Chances of a Premium – Using annual returns data from Portfolio Visualizer, I calculated the annualized returns (Compound Annual Growth Rate or CAGR) for all possible investing start and stop dates from 1972 to 2018 for large cap, small cap, and large cap value stocks.  The resulting investing periods vary in length from 1 year to the entire 46-year span of this data set, with every possible combination of time spans in between.  This resulted in annualized returns for a total of 1128 possible investing periods.  I like this method of looking across many time spans because it gives a more realistic assessment of the probabilities of success.  It’s easy to plan to invest for 10 or 20 years, but life often intervenes with emergencies, new business opportunities, and surprise expenses that cause well-intentioned investors to sell before they planned.

Here are histograms of the premiums (factor annualized returns minus large cap annualized returns) for the size factor (small caps) and the value factor.  In both cases, the most likely historical result was a factor premium of between 0 and 1%.  (Note these are annualized premiums over the entire investing period, not annual premiums received each year.)  For small cap, 28% of the outcomes were a negative premium, and for value, 25% of the outcomes were negative.

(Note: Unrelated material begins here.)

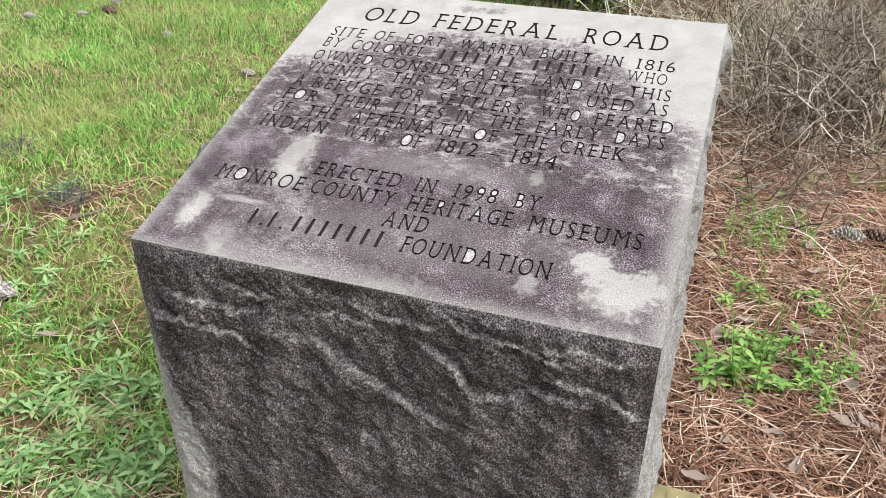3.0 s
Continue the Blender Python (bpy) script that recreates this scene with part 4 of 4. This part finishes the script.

Put another way, a negative annualized premium between 0 and -1% was the third most likely historical outcome for value and the fourth most likely outcome for small cap.

Negative Premium Durations – Another way to look at the historical persistence of premiums is to see how long past investors had to endure negative premiums.  Using the same data set of annualized returns from above, I looked at how long the returns of the small cap and value factors were less than the annualized returns for large cap stocks (negative premiums) as shown in these two graphs.  Each date on the horizontal axis of the graphs represents the results for someone buying into the market on that date and holding through 2018.  So, the investing periods get shorter as you move to the left side of the graphs.